TTV: So there were five City Council Members who didn’t see it that way?

BE: I will say this: There were City Council Members crying in chambers because even though they wanted to vote “yes” on the name change, they had hundreds of emails from their constituents telling them that they had to vote “no.”

TTV: So, are you happy with the way it worked out? Naming the street after [Civil War photographer] Matthew Brady?

BE: I think it’s so stupid. I hate it. I don’t want it to be that and I never did. But to me, and Councilman Henderson, who worked on it with me, it was the better alternative at the time. I kind of felt like at least we’ll piss everyone off, at least we won’t pick a side, which we had clearly been doing for a century.

TTV: Well, the problem is we were going to pick the wrong side again.

BE: Yeah.

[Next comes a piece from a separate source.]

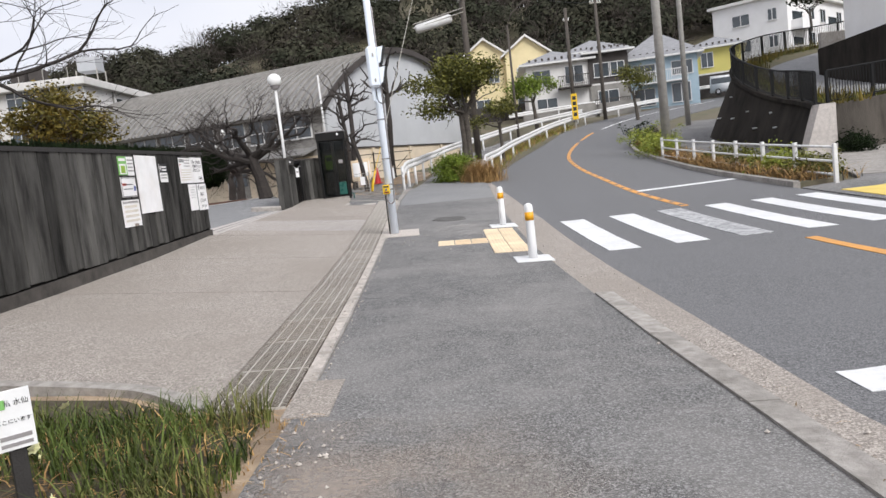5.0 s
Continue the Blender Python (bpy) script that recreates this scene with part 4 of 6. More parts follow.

So we rolled out this awful idea, but by comparison it was the best idea in the world because we weren’t going to simply ignore a segment of our population again.

TTV: Would Tulsa be a better place if a few individuals didn’t own all of the bars and restaurants downtown?

BE: You know, I’m not a kid who was born with a silver spoon in his mouth. I didn’t come from money and there’s no inheritance coming to me. My family doesn’t have any money invested in my places. When I read something like that on Facebook, something to the effect that I’ve just come downtown and opened a bunch of shitty places with somebody else’s money, I want to explain to them that it is the exact opposite. I’ve opened a bunch of shitty places with hard work and ideas. [laughs] I don’t really think they’re shitty. What I think is that they all have a greater potential then where they are currently operating and that they are unique Tulsa establishments. They are businesses that you won’t see in any other town.